Reproduce all the lines below exactly and omit the images.

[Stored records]
☆ ☆ ☆ ☆ ☆

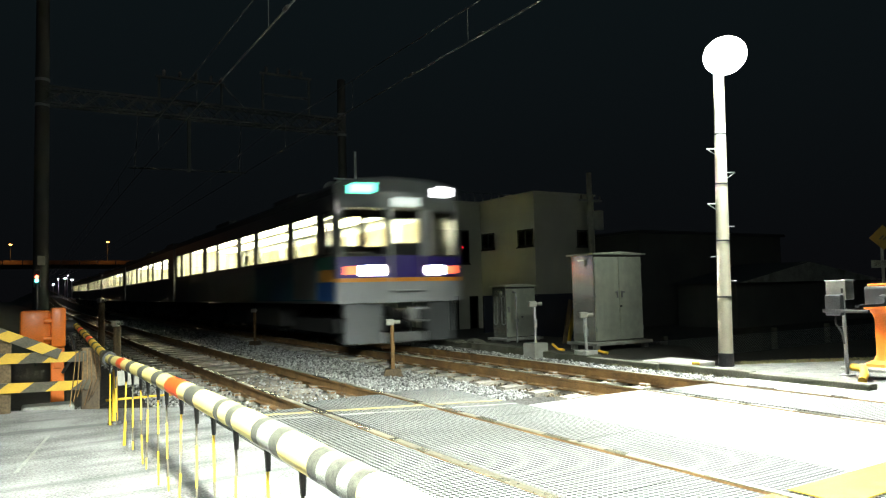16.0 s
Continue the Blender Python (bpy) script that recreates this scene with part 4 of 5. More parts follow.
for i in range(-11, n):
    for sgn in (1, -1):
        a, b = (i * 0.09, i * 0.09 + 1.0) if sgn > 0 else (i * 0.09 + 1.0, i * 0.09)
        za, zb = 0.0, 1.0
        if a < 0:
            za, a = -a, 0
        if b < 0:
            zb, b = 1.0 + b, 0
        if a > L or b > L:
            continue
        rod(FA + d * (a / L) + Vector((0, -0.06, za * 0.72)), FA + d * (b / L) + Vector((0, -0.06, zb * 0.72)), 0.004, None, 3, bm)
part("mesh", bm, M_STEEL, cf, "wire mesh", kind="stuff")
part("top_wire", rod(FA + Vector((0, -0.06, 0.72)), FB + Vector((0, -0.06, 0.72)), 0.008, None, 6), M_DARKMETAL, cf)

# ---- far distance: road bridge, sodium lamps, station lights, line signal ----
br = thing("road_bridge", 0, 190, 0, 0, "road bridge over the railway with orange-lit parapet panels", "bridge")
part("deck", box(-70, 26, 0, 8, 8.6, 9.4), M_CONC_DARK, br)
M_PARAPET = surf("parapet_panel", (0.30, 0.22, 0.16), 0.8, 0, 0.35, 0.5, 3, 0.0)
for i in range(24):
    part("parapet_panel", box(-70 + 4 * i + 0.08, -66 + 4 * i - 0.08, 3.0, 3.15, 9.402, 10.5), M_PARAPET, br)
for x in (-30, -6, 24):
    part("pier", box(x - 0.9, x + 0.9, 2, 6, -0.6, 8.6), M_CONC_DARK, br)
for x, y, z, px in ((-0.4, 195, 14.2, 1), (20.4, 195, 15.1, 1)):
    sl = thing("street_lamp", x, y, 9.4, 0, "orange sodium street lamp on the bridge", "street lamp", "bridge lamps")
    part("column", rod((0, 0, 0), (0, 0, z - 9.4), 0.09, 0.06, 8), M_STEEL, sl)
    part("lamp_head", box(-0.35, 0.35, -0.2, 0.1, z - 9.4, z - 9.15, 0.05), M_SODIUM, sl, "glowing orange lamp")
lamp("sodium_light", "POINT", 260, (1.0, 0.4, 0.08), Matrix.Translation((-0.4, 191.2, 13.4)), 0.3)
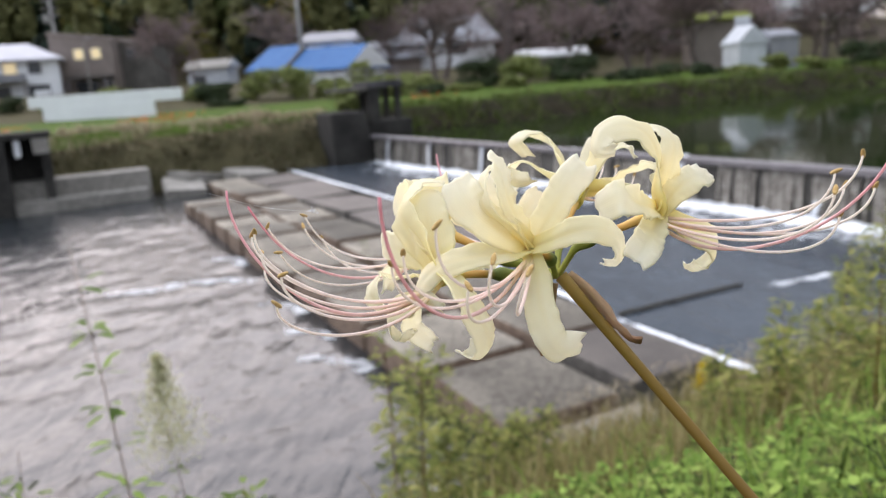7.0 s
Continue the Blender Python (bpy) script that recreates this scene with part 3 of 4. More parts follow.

☆ ☆ ☆ ☆ ☆

• Task answer
16.0 s
Continue the Blender Python (bpy) script that recreates this scene with part 4 of 5. More parts follow.
for i in range(-11, n):
    for sgn in (1, -1):
        a, b = (i * 0.09, i * 0.09 + 1.0) if sgn > 0 else (i * 0.09 + 1.0, i * 0.09)
        za, zb = 0.0, 1.0
        if a < 0:
            za, a = -a, 0
        if b < 0:
            zb, b = 1.0 + b, 0
        if a > L or b > L:
            continue
        rod(FA + d * (a / L) + Vector((0, -0.06, za * 0.72)), FA + d * (b / L) + Vector((0, -0.06, zb * 0.72)), 0.004, None, 3, bm)
part("mesh", bm, M_STEEL, cf, "wire mesh", kind="stuff")
part("top_wire", rod(FA + Vector((0, -0.06, 0.72)), FB + Vector((0, -0.06, 0.72)), 0.008, None, 6), M_DARKMETAL, cf)

# ---- far distance: road bridge, sodium lamps, station lights, line signal ----
br = thing("road_bridge", 0, 190, 0, 0, "road bridge over the railway with orange-lit parapet panels", "bridge")
part("deck", box(-70, 26, 0, 8, 8.6, 9.4), M_CONC_DARK, br)
M_PARAPET = surf("parapet_panel", (0.30, 0.22, 0.16), 0.8, 0, 0.35, 0.5, 3, 0.0)
for i in range(24):
    part("parapet_panel", box(-70 + 4 * i + 0.08, -66 + 4 * i - 0.08, 3.0, 3.15, 9.402, 10.5), M_PARAPET, br)
for x in (-30, -6, 24):
    part("pier", box(x - 0.9, x + 0.9, 2, 6, -0.6, 8.6), M_CONC_DARK, br)
for x, y, z, px in ((-0.4, 195, 14.2, 1), (20.4, 195, 15.1, 1)):
    sl = thing("street_lamp", x, y, 9.4, 0, "orange sodium street lamp on the bridge", "street lamp", "bridge lamps")
    part("column", rod((0, 0, 0), (0, 0, z - 9.4), 0.09, 0.06, 8), M_STEEL, sl)
    part("lamp_head", box(-0.35, 0.35, -0.2, 0.1, z - 9.4, z - 9.15, 0.05), M_SODIUM, sl, "glowing orange lamp")
lamp("sodium_light", "POINT", 260, (1.0, 0.4, 0.08), Matrix.Translation((-0.4, 191.2, 13.4)), 0.3)
7.0 s
Continue the Blender Python (bpy) script that recreates this scene with part 3 of 4. More parts follow.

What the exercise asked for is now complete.